Dataset section →
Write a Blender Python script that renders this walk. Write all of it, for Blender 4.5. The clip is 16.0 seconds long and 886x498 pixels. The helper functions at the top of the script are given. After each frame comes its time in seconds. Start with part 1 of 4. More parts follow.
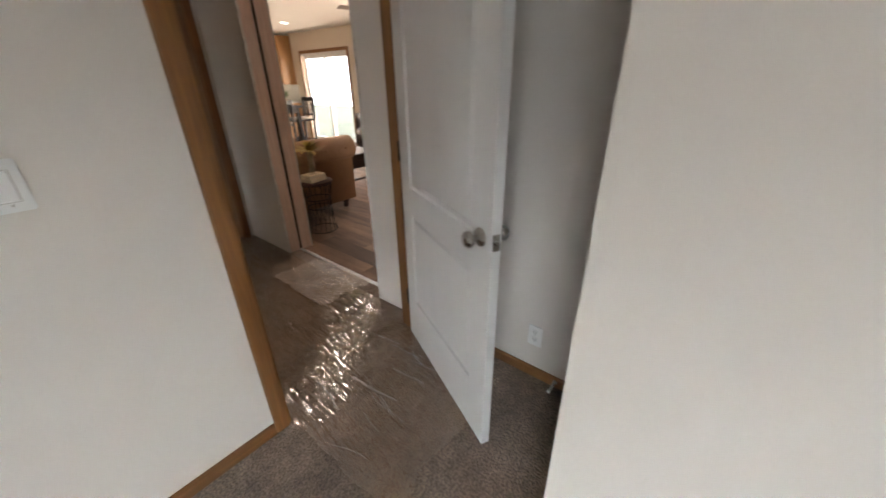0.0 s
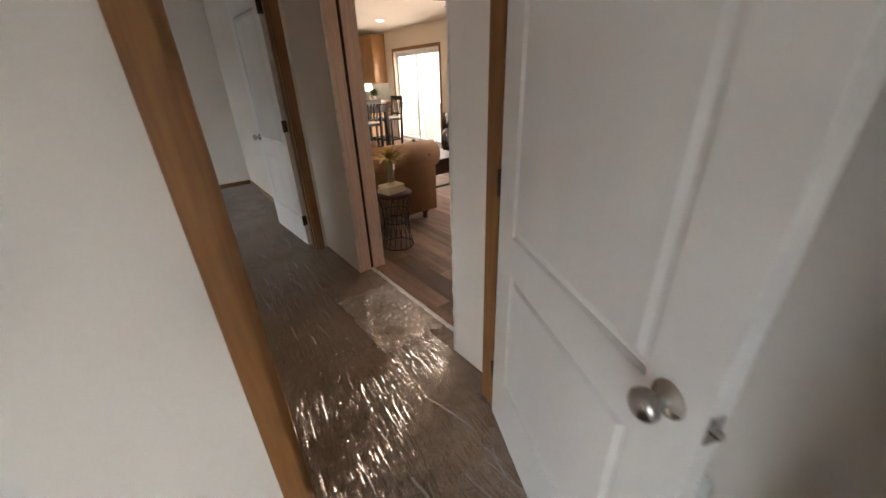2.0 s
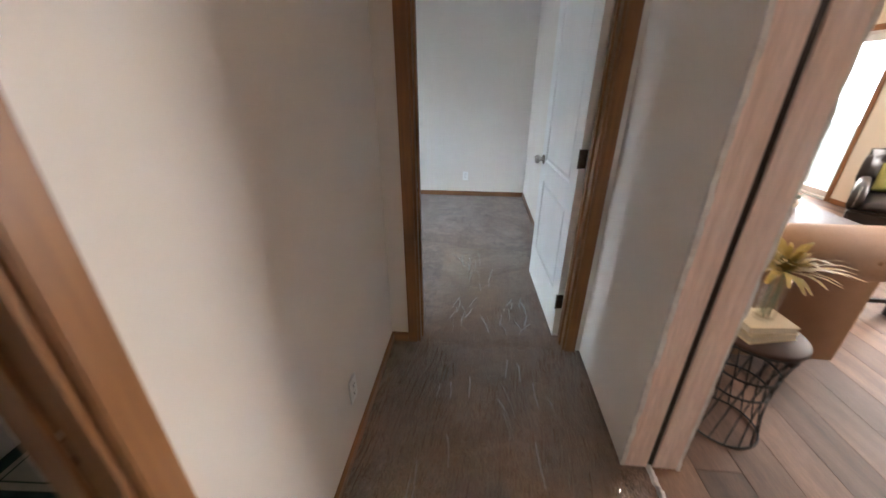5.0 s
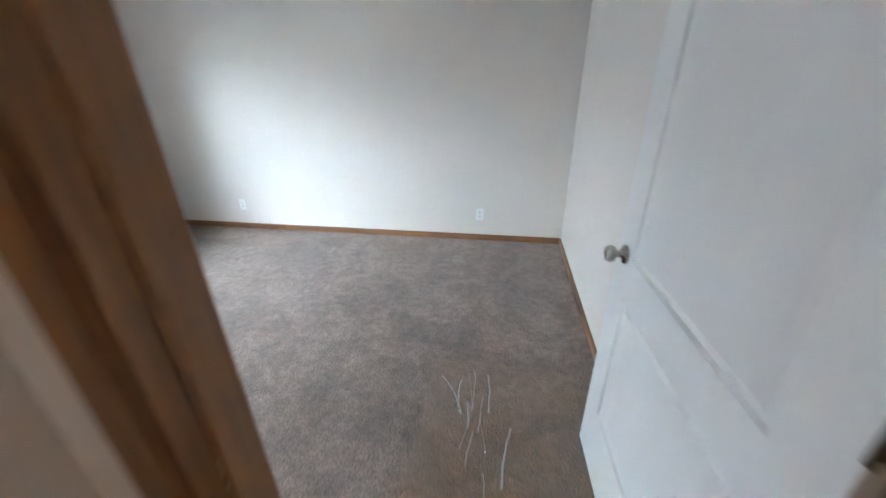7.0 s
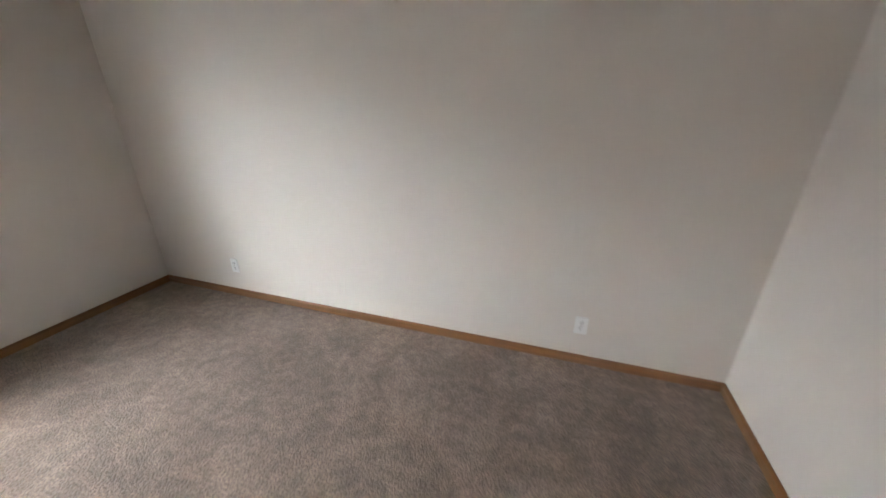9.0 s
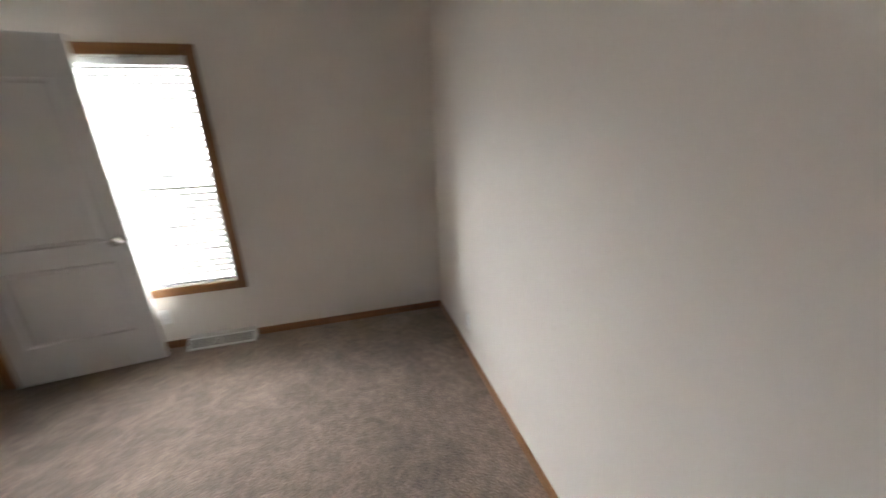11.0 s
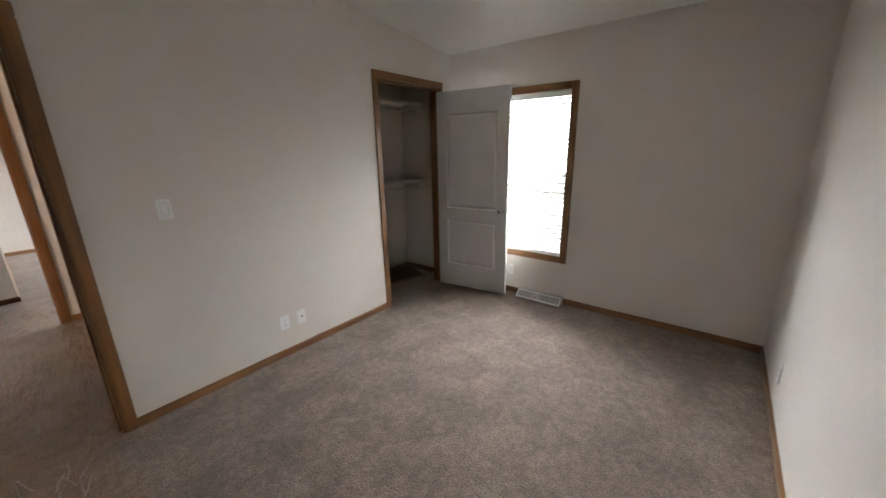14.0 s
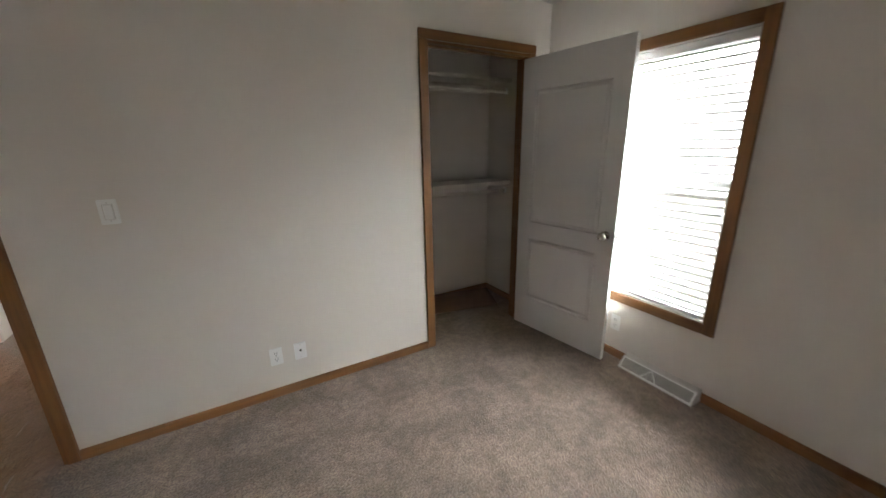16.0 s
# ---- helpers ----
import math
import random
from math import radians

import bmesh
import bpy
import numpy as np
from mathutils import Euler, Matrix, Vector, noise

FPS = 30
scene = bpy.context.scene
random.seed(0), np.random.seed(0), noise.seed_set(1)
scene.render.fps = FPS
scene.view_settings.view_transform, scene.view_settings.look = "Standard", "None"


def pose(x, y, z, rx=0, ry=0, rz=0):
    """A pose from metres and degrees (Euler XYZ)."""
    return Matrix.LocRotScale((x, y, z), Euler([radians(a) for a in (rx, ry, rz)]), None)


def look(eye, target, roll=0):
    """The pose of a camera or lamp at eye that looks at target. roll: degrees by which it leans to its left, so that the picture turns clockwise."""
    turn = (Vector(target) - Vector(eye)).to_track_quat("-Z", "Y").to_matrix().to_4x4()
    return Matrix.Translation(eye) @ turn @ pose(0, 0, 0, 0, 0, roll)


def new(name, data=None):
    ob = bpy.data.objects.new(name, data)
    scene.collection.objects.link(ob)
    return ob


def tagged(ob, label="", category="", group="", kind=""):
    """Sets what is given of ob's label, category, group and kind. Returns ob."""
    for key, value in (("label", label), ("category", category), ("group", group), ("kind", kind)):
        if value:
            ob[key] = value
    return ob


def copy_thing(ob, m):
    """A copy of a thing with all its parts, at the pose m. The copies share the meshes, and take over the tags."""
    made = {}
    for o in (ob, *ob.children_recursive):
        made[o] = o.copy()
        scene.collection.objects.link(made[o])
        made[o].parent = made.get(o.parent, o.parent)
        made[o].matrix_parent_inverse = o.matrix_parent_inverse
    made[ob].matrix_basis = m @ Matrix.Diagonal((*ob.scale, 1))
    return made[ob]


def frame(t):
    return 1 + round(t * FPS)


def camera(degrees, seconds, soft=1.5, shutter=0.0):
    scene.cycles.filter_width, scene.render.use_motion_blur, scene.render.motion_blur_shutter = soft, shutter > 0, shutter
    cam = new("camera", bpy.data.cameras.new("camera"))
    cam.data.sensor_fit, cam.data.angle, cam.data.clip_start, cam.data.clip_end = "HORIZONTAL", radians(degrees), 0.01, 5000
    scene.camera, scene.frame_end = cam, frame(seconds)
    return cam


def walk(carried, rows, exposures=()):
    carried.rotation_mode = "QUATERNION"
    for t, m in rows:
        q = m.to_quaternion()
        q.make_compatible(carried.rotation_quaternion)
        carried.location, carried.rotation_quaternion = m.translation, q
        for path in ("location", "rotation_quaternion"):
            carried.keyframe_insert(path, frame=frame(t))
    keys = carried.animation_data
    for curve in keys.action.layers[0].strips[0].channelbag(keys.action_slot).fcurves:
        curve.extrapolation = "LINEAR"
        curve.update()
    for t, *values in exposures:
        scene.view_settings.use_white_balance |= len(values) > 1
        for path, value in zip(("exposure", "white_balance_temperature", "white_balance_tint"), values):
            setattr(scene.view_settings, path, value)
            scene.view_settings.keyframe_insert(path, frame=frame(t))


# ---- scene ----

Task statement →
All of the data above should be quoted exactly, except for the pictures.

Finished exercise →
Write a Blender Python script that renders this walk. Write all of it, for Blender 4.5. The clip is 16.0 seconds long and 886x498 pixels. The helper functions at the top of the script are given. After each frame comes its time in seconds. Start with part 1 of 4. More parts follow.
0.0 s
2.0 s
5.0 s
7.0 s
9.0 s
11.0 s
14.0 s
16.0 s
# ---- helpers ----
import math
import random
from math import radians

import bmesh
import bpy
import numpy as np
from mathutils import Euler, Matrix, Vector, noise

FPS = 30
scene = bpy.context.scene
random.seed(0), np.random.seed(0), noise.seed_set(1)
scene.render.fps = FPS
scene.view_settings.view_transform, scene.view_settings.look = "Standard", "None"


def pose(x, y, z, rx=0, ry=0, rz=0):
    """A pose from metres and degrees (Euler XYZ)."""
    return Matrix.LocRotScale((x, y, z), Euler([radians(a) for a in (rx, ry, rz)]), None)


def look(eye, target, roll=0):
    """The pose of a camera or lamp at eye that looks at target. roll: degrees by which it leans to its left, so that the picture turns clockwise."""
    turn = (Vector(target) - Vector(eye)).to_track_quat("-Z", "Y").to_matrix().to_4x4()
    return Matrix.Translation(eye) @ turn @ pose(0, 0, 0, 0, 0, roll)


def new(name, data=None):
    ob = bpy.data.objects.new(name, data)
    scene.collection.objects.link(ob)
    return ob


def tagged(ob, label="", category="", group="", kind=""):
    """Sets what is given of ob's label, category, group and kind. Returns ob."""
    for key, value in (("label", label), ("category", category), ("group", group), ("kind", kind)):
        if value:
            ob[key] = value
    return ob


def copy_thing(ob, m):
    """A copy of a thing with all its parts, at the pose m. The copies share the meshes, and take over the tags."""
    made = {}
    for o in (ob, *ob.children_recursive):
        made[o] = o.copy()
        scene.collection.objects.link(made[o])
        made[o].parent = made.get(o.parent, o.parent)
        made[o].matrix_parent_inverse = o.matrix_parent_inverse
    made[ob].matrix_basis = m @ Matrix.Diagonal((*ob.scale, 1))
    return made[ob]


def frame(t):
    return 1 + round(t * FPS)


def camera(degrees, seconds, soft=1.5, shutter=0.0):
    scene.cycles.filter_width, scene.render.use_motion_blur, scene.render.motion_blur_shutter = soft, shutter > 0, shutter
    cam = new("camera", bpy.data.cameras.new("camera"))
    cam.data.sensor_fit, cam.data.angle, cam.data.clip_start, cam.data.clip_end = "HORIZONTAL", radians(degrees), 0.01, 5000
    scene.camera, scene.frame_end = cam, frame(seconds)
    return cam


def walk(carried, rows, exposures=()):
    carried.rotation_mode = "QUATERNION"
    for t, m in rows:
        q = m.to_quaternion()
        q.make_compatible(carried.rotation_quaternion)
        carried.location, carried.rotation_quaternion = m.translation, q
        for path in ("location", "rotation_quaternion"):
            carried.keyframe_insert(path, frame=frame(t))
    keys = carried.animation_data
    for curve in keys.action.layers[0].strips[0].channelbag(keys.action_slot).fcurves:
        curve.extrapolation = "LINEAR"
        curve.update()
    for t, *values in exposures:
        scene.view_settings.use_white_balance |= len(values) > 1
        for path, value in zip(("exposure", "white_balance_temperature", "white_balance_tint"), values):
            setattr(scene.view_settings, path, value)
            scene.view_settings.keyframe_insert(path, frame=frame(t))


# ---- scene ----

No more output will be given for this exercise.